The Goro plant owned by Vale is the world’s fourth-largest nickel ore producer and a key economic driver for New Caledonia, employing 3000 people. But it has had a difficult history, benighted by protests, arson attacks and environmental damage. It has also struggled to make money for Vale, despite millions in investment.
Beyond the economics, the future ownership of the operation has become a proxy for New Caledonia’s long-running independence question: in October the territory voted narrowly - 53.3% to 46.7% - in favour of remaining a part of France.
But support for remaining a French territory is shrinking: an earlier referendum in 2018 broke 56.6%-43.3% for the loyalists, and observers say a slated third referendum in two years time could see the ‘oui’ vote for independence secure a majority.
Supporters of breaking away from France insist political independence should be married to economic autonomy, with the archipelago’s natural resources controlled by local interests.
A bid for the Goro plant by local company Sofinor, from the northern province of New Caledonia, in partnership with Korea Zinc Co, garnered support from pro-independence parties and Kanak customary leaders who argue majority ownership of the operation should rest with New Caledonians.
The bid, however, was twice rejected by Vale, and dismissed by the French overseas ministry, which recognised the Prony Resources consortium as the only viable option.
The dismissal of the Sofinor bid triggered weeks of protests, which escalated on Tuesday when Sofinor’s partner, Korea Zinc, pulled out, saying it couldn’t get access to the site to do its due diligence on the sale.
Videos posted to social media on Tuesday and Wednesday shows police firing teargas at protests and cars ablaze in the middle of streets blocking roads.
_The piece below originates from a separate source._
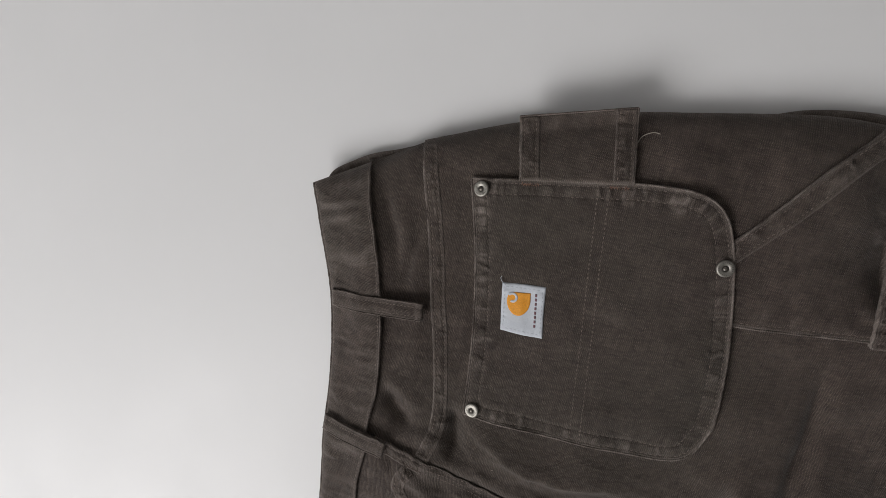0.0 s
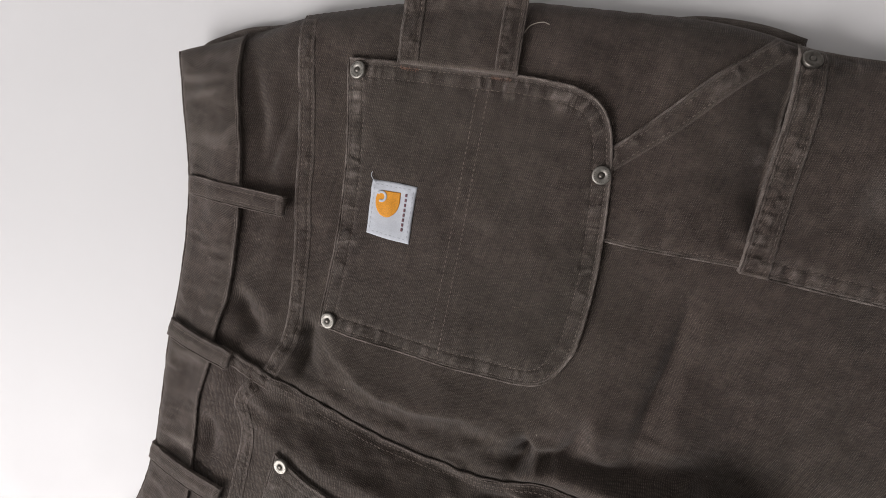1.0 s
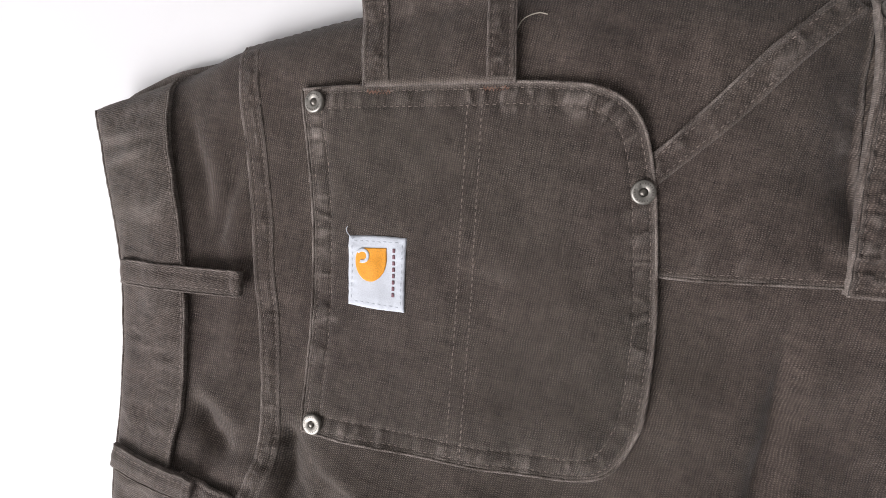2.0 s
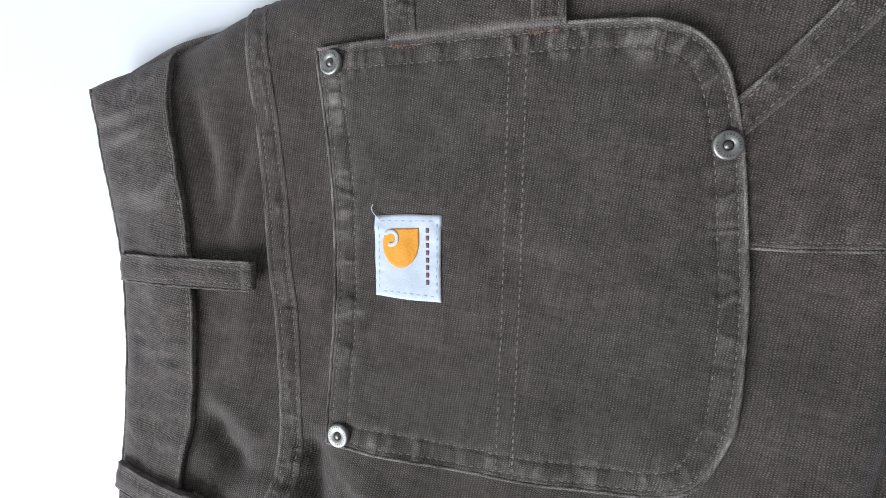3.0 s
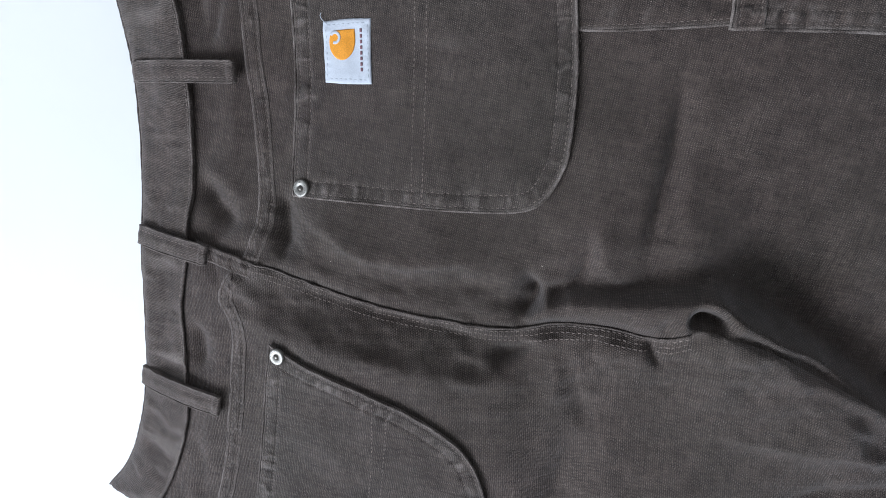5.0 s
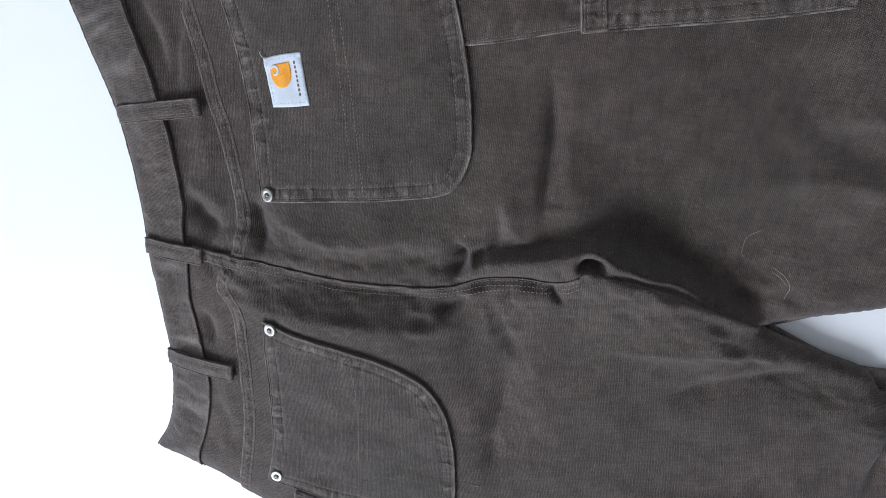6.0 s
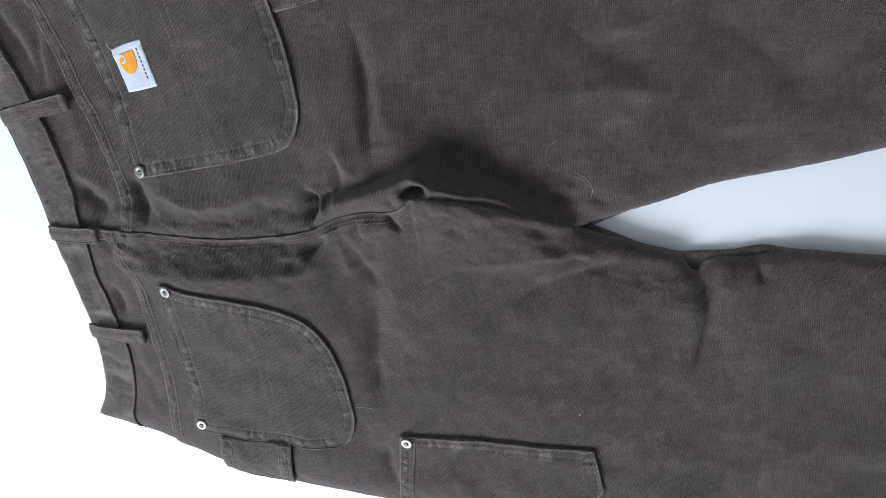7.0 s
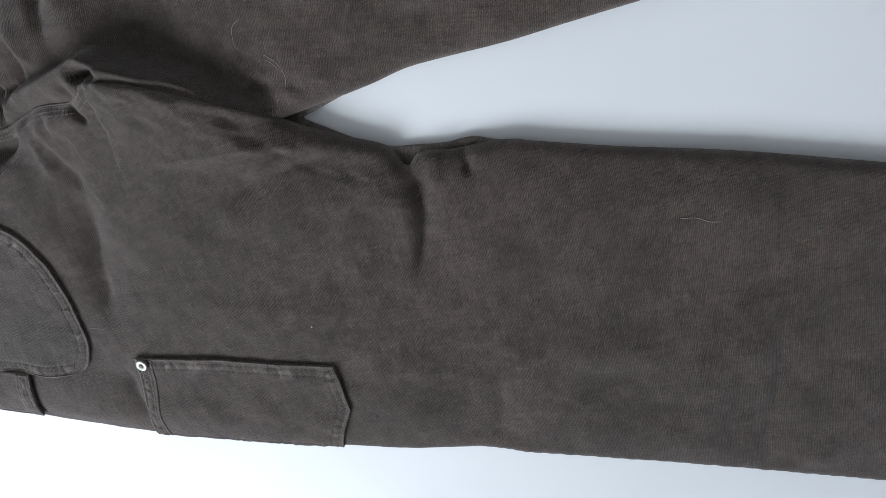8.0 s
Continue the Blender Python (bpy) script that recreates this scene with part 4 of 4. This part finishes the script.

The Prony Resources includes a 50% holding by local stakeholders, including Vale staff, with 25% stake held by other undisclosed investors.
But it also includes a 25% stake held by Trafigura, a Swiss-based commodities trader investigated this year by US authorities for alleged corruption in oil trading. Trafigura has been linked to several high-profile scandals, including involvement in smuggling oil out of Saddam Hussein’s Iraq, and the dumping of toxic waste in the Ivory Coast, causing a public health crisis that affected more than 100,000 people.
“The people feel like they have not been seen or heard and this, coming after the referendum, is not a good sign. There is disorder and this could’ve been avoided,” one protestor told The Guardian. The French High Commission announced a four-day ban on people carrying weapons.
• This article was amended on 16 December 2020 to reflect that it is the Goro nickel processing plant that is the subject of the proposed sale, rather than the Goro mine as an earlier version indicated.